Petitioner suggests that the premiums which it paid were “either additional compensation to John W. Mims or a gift to him.” We consider the attendant circumstances more consonant with the view that the policy was an asset of petitioner, as it was in fact recorded and recognized on petitioner’s books, and that in paying the premiums petitioner acquired an asset from which it derived $50,000 upon John W. Mims’ death. As insurance proceeds, the amount constituted tax-exempt income to petitioner, section 22 (b) (1), not money or property paid in by Mims or his estate as a contribution to capital.
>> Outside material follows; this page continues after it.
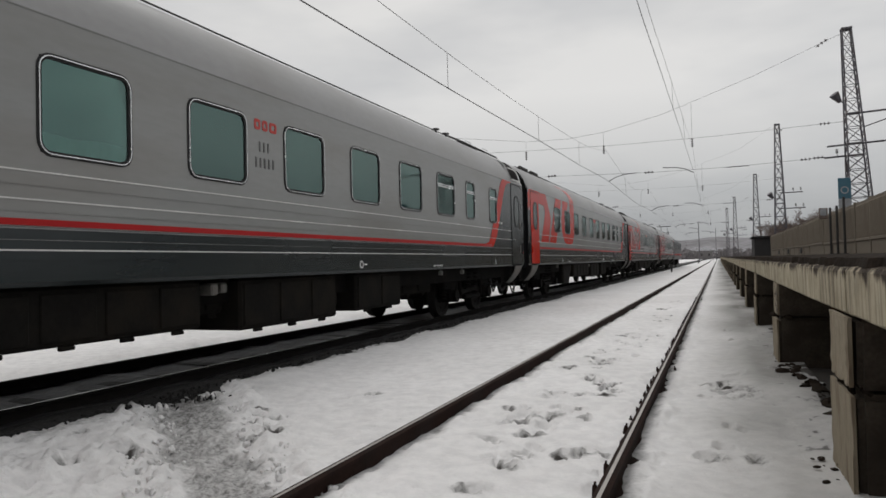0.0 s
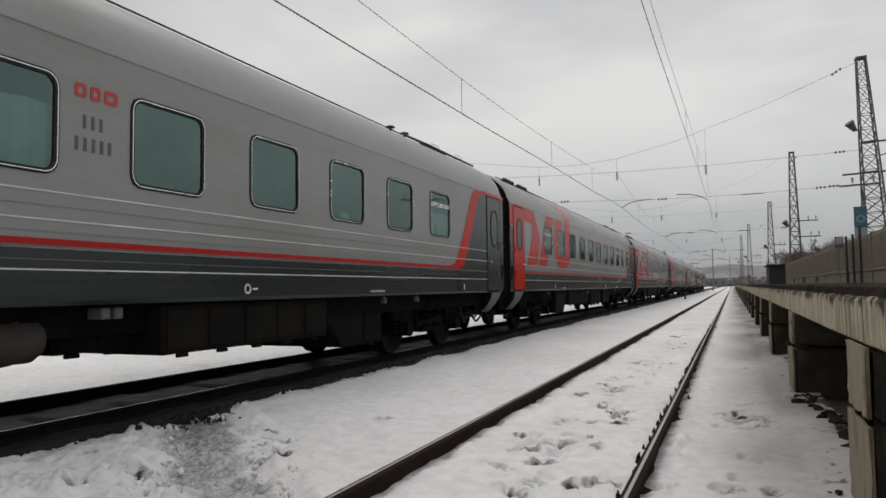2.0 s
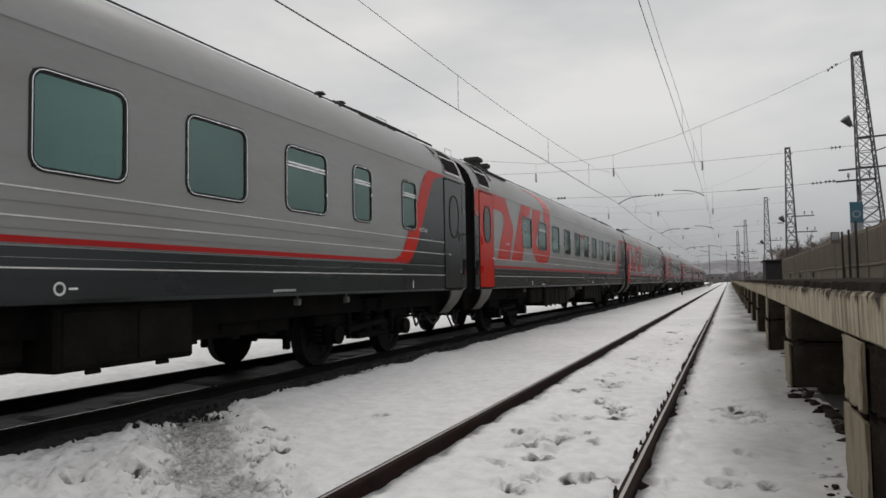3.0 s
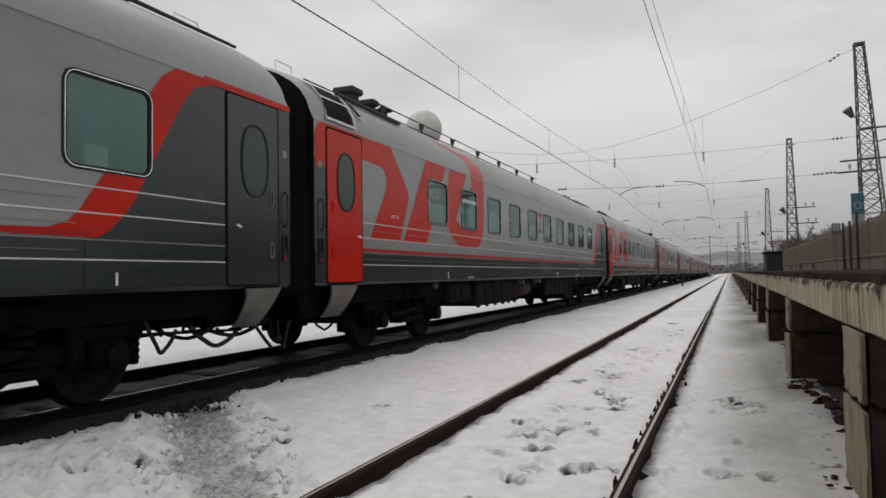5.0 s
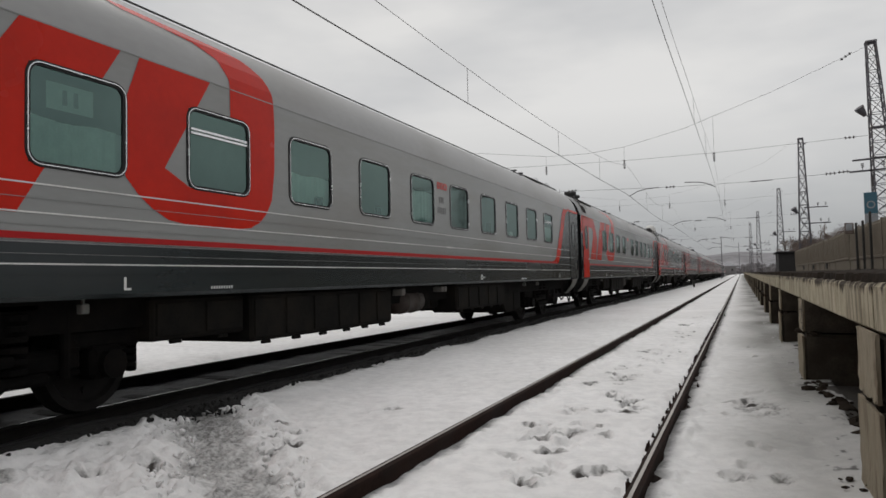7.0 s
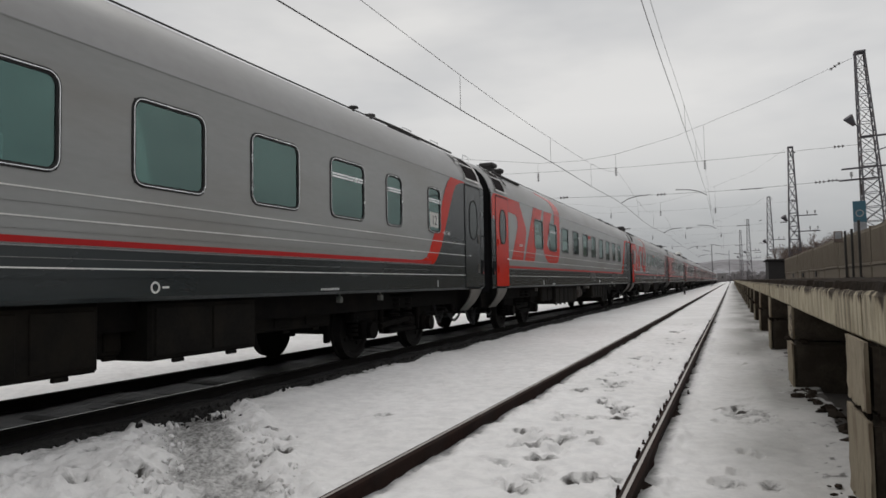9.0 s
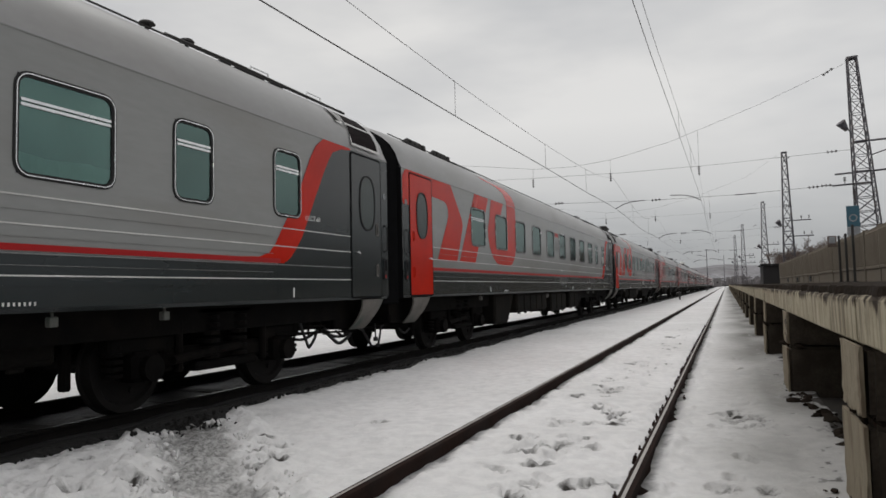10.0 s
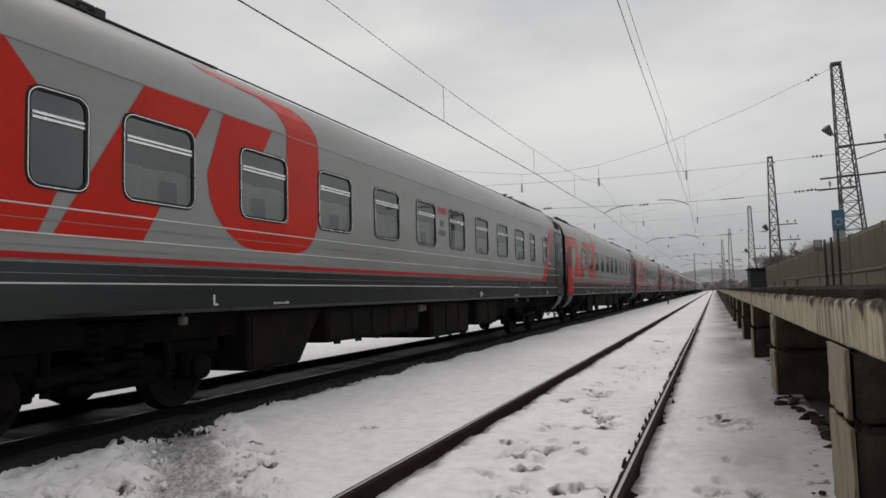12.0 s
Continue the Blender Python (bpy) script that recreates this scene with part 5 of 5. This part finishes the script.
    bogie_part(c, 19.44)
    # roof
    if intake:
        louvre(c, -1.0, -0.2, False)
        bm = bmesh.new()
        for out, grow, mat in ((0.016, 0.035, 0), (0.024, 0.0, 1)):
            rows = []
            for k in range(5):
                x, z = skin(3.70 - grow + (0.46 + 2 * grow) * k / 4, out)
                y = 0.02 - 0.22 * k / 4
                rows.append((bm.verts.new((x, y - grow, z)), bm.verts.new((x, y + 0.13 + grow, z))))
            for p, q in zip(rows, rows[1:]):
                bm.faces.new((p[0], p[1], q[1], q[0])).material_index = mat
        part("side_vent", bm, [RIB, INTAKE], c, "narrow slanting intake in a pale frame")
        for y, w, top in ((1.2, 0.20, 4.52), (1.88, 0.13, 4.46)):
            bm = bmesh.new()
            box(bm, 0.48, 0.78, y - w * 0.7, y + w * 0.7, 4.15, top - 0.1, 0.02)
            box(bm, 0.42, 0.84, y - w, y + w, top - 0.12, top, 0.03)
            part("roof_box", bm, POST, c, "dark flared roof ventilator")
        bm = bmesh.new()
        chain(bm, [(1.22, -0.2, 4.03), (1.25, 0.6, 4.0), (1.28, 1.9, 3.97)], 0.035, 6)
        part("roof_pipe", bm, POST, c)
        roof_vent(c, -0.9, 0.75, 1.0, 2)
    else:
        for y in (0.2, 1.6):
            bm = bmesh.new()
            chain(bm, [(0.85, y, 4.18), (0.85, y + 0.2, 4.28), (0.85, y + 0.9, 4.28), (0.85, y + 1.1, 4.18)], 0.035, 6)
            for k in range(5):
                yy = y + 0.1 + 0.2 * k
                box(bm, 0.74, 0.92, yy, yy + 0.10 + 0.03 * (k % 3), 4.17, 4.24 + 0.025 * (k * 2 % 3), 0.015)
            part("roof_pipe", bm, POST, c, "dark knobbly roof cable box")
        bm = bmesh.new()
        tube(bm, (0.86, 2.7, 4.215), (0.90, 4.4, 4.20), 0.02, 5)
        part("roof_cable", bm, POST, c)
    if intake:
        decal("door_header", [(21.5, EAVES - 0.045), (Y1 - 0.01, EAVES - 0.045), (Y1 - 0.01, EAVES + 0.03), (21.5, EAVES + 0.03)], RED, c, "thin red line over the door", 0.016)
    else:
        louvre(c, 21.9, 22.78)
    for y in (18.75, 19.4):
        bm = bmesh.new()
        tube(bm, (0.62, y, 4.2), (0.62, y, 4.40), 0.025, 6)
        tube(bm, (0.62, y, 4.37), (0.62, y, 4.40), 0.10, 10, 0.08)
        part("roof_vent", bm, POST, c)
    for k in range(4):
        bm = bmesh.new()
        y = 19.8 + k * 0.36
        box(bm, 0.66, 0.84, y, y + 0.20 + 0.08 * (k % 2), 4.19, 4.25 + 0.02 * (k % 3), 0.02)
        part("roof_fitting", bm, POST, c)
    bm = bmesh.new()
    chain(bm, [(0.84, 18.8, 4.24), (0.86, 20.0, 4.25), (0.84, 22.9, 4.24)], 0.022, 5)
    part("roof_pipe", bm, POST, c)
    roof_vent(c, 20.7, 0.75, 1.0, 2)
    roof_vent(c, 22.1, 0.75, 1.0, 2)
    if restaurant:
        decal("roof_hatch", [(13.95, 4.05), (14.55, 4.05), (14.35, 4.55), (13.65, 4.55)], POST, c, "dark roof hatch", 0.03)
        roof_vent(c, 8.3, 0.50, 0.5, 1)
        roof_vent(c, 9.6, 0.50, 0.4, 1)
    if dome:
        bm = bmesh.new()
        bmesh.ops.create_uvsphere(bm, u_segments=20, v_segments=12, radius=0.42)
        for v in bm.verts:
            v.co.z *= 1.05
        bmesh.ops.translate(bm, verts=bm.verts[:], vec=(0.35, 5.15, 4.57))
        part("dome", bm, DOME, c, "white antenna dome", smooth=True)
        bm = bmesh.new()
        tube(bm, (0.95, 1.4, 4.34), (0.95, 13.0, 4.34), 0.012, 5)
        part("roof_conductor", bm, POST, c)
        for i in range(7):
            bm = bmesh.new()
            y = 1.9 + i * 1.75
            tube(bm, (0.95, y, 4.12), (0.95, y, 4.34), 0.022, 6)
            tube(bm, (0.95, y, 4.22), (0.95, y, 4.33), 0.045, 8, 0.06)
            part("roof_insulator", bm, INSUL, c)
        roof_vent(c, 2.4, 0.7, 0.9, 0)
    return c


def standard(extra=()):
    return [(2.75 + 1.776 * i, 0.955, i in (0, 8)) for i in range(9)] + [(18.50, 0.56, True), (20.22, 0.56, True)] + list(extra)


S_LABEL = "grey sleeping coach with dark lower side and red livery marks"
M_LABEL = "grey staff coach with roof intakes and red livery marks"
R_LABEL = "grey restaurant coach with dark lettering and red livery marks"
coaches = {}
proto_s = build_coach(standard(), S_LABEL)
proto_m = build_coach([(3.08 + 1.776 * i, 0.955, i in (1, 9)) for i in range(10)], M_LABEL, intake=True, glass=PALEGLASS)
coaches[4] = build_coach([(3.08 + 1.776 * i, 0.955, i in (1, 9)) for i in range(10)], "grey staff coach with a white roof dome and red marks", intake=True, dome=True, glass=PALEGLASS)
coaches[5] = build_coach([(y, 0.955, False) for y in (3.32, 5.08, 6.86, 8.62, 11.42, 13.2, 14.98, 16.76, 18.54, 20.27)], R_LABEL, intake=True, restaurant=True, glass=DININGGLASS)
coaches[10] = build_coach([(y, w, True) for y, w, _ in standard(((1.55, 0.58, True),))], "grey coach with opening windows, dark lower side and red marks", glass=CLEARGLASS)
coaches[0], coaches[2] = proto_s, proto_m
for k in (-3, -2, -1, 1, 3, 8, 9):
    coaches[k] = copy_thing(proto_s, pose(0, 0, 0))
for k in (6, 7):
    coaches[k] = copy_thing(proto_m, pose(0, 0, 0))
bm = bmesh.new()
plate(bm, [(20.03, 2.30), (20.42, 2.30), (20.42, 2.58), (20.03, 2.58)], HALF - 0.003, HALF - 0.001)
coach_card = part("paper_sign", bm, DOME, coaches[8], "white paper with the coach number")
words(coach_card, "12", 20.09, 2.345, 0.26, DARKLETTER)


def build_locomotive():
    c = thing("electric_locomotive", "dark grey electric locomotive with a raised pantograph", "locomotive")
    bm = bmesh.new()
    prof = [(-1.5, 1.0), (-1.5, 3.3), (-1.2, 3.75), (1.2, 3.75), (1.5, 3.3), (1.5, 1.0)]
    rows = [[bm.verts.new((x * k, y, 1.0 + (z - 1.0) * h)) for x, z in prof] for y, k, h in ((-1.3, 0.97, 1), (17.5, 1, 1), (18.3, 0.97, 0.95), (19.0, 0.9, 0.6), (19.3, 0.88, 0.4))]
    for p, q in zip(rows, rows[1:]):
        for i in range(5):
            bm.faces.new((p[i], p[i + 1], q[i + 1], q[i]))
    bm.faces.new(rows[0])
    bm.faces.new(rows[-1][::-1])
    part("body", bm, LOCO, c)
    bm = bmesh.new()
    plate(bm, [(-1.0, 1.55), (17.4, 1.55), (17.4, 1.75), (-1.0, 1.75)], 1.5, 1.512)
    part("red_line", bm, RED, c)
    for y in (1.0, 5.0, 9.0, 13.0, 16.0):
        bm = bmesh.new()
        plate(bm, rounded(y, 2.7, 0.8, 0.7, 0.1, 3), 1.5, 1.515)
        part("window", bm, DOORGLASS, c)
    for y in (2.5, 13.5):
        bm = bmesh.new()
        box(bm, -1.2, 1.2, y - 1.8, y + 1.8, 0.3, 1.0, 0.05)
        part("bogie_frame", bm, UNDER, c)
        for dy in (-1.3, 1.3):
            bm = bmesh.new()
            lathe(bm, [(-0.88, 0.1), (-0.88, 0.6), (-0.76, 0.62), (-0.74, 0.1), (0.74, 0.1), (0.76, 0.62), (0.88, 0.6), (0.88, 0.1)], n=24)
            part("wheelset", bm, WHEEL, c).location = (0, y + dy, 0.61)
    bm = bmesh.new()
    for s in (-0.6, 0.6):
        chain(bm, [(s, 3.0, 3.8), (s * 0.8, 4.6, 4.6), (s * 0.6, 3.2, 5.45)], 0.04, 5)
    tube(bm, (-0.9, 3.2, 5.5), (0.9, 3.2, 5.5), 0.05, 6)
    tube(bm, (-0.6, 3.0, 3.85), (0.6, 3.0, 3.85), 0.05, 6)
    part("pantograph", bm, POST, c, "raised dark pantograph")
    return c


coaches[-4] = build_locomotive()


# ---------------------------------------------------------------- movement
TRAVEL = [  # seconds, metres travelled by the rear door edge of coach 0 (keyed through the whole clip)
    (0.0, -3.41), (0.5, 8.52), (1.0, 20.32), (1.5, 31.98), (2.0, 43.49), (2.5, 54.85), (3.0, 66.05), (3.5, 77.11), (4.0, 88.03), (4.5, 98.82), (5.0, 109.49), (5.5, 120.05), (6.0, 130.52), (6.5, 140.91), (7.0, 151.23), (7.5, 161.49), (8.0, 171.72), (8.5, 181.91), (9.0, 192.08), (9.5, 202.24), (10.0, 212.39), (10.5, 222.52), (11.0, 232.65), (11.5, 242.76), (12.0, 252.84)]


def travelled(t):
    for (ta, a), (tb, b) in zip(TRAVEL, TRAVEL[1:]):
        if t <= tb:
            i = TRAVEL.index((ta, a))
            t0, p0 = TRAVEL[i - 1] if i else (ta - (tb - ta), 2 * a - b)
            t3, p3 = TRAVEL[i + 2] if i + 2 < len(TRAVEL) else (tb + (tb - ta), 2 * b - a)
            u, d = (t - ta) / (tb - ta), tb - ta
            m1, m2 = (b - p0) / (tb - t0) * d, (p3 - a) / (t3 - ta) * d
            return (2 * u ** 3 - 3 * u ** 2 + 1) * a + (u ** 3 - 2 * u ** 2 + u) * m1 + (-2 * u ** 3 + 3 * u ** 2) * b + (u ** 3 - u ** 2) * m2
    return TRAVEL[-1][1]


def motions():
    times = [i * 0.25 for i in range(49)]
    spin = [i / FPS for i in range(12 * FPS + 1)]
    way = [(t, -math.degrees((travelled(t) - travelled(0)) / 0.535)) for t in spin]
    for k, c in coaches.items():
        walk(c, [(t, pose(TRACK_X, travelled(t) - LC * k, 0)) for t in times])
        for w in c.children:
            if w.name.startswith("wheelset"):
                p = w.location.copy()
                walk(w, [(t, pose(p.x, p.y, p.z, a, 0, 0)) for t, a in way])


motions()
We hold that the Commissioner correctly excluded it from petitioner’s equity invested capital in computing the excess profits credit.
In a second assignment petitioner charges error in the disallowance of $2,094.40 claimed as an expense deduction for the fiscal year 1944. It is established that this amount was expended chiefly on the purchase of slip covers for hotel furniture and to some extent on reupholstering and repairs. There is testimony by Henry T. Mims that in the Pittsburgh hotels which he managed slip covers are usually replaced after two years of use and that petitioner’s repaired furniture, already fully depreciated, was too worn in fiscal 1944 for more than four years’ use. It appears that the covers and furniture were still in use, although much worn, when petitioner sold them in 1948, together with many other assets. As the witness refuted that prospective use of the improvements purchased by the $2,094.40 was less than one year, petitioner properly concedes that the amount is not deductible as an expense. It contends instead that a proper portion should be allowed for depreciation on the basis of a four-year life. We have found this term supported by the evidence, and hold accordingly that petitioner is entitled to a depreciation deduction computed on that basis.
Decision will be entered under Rule 50.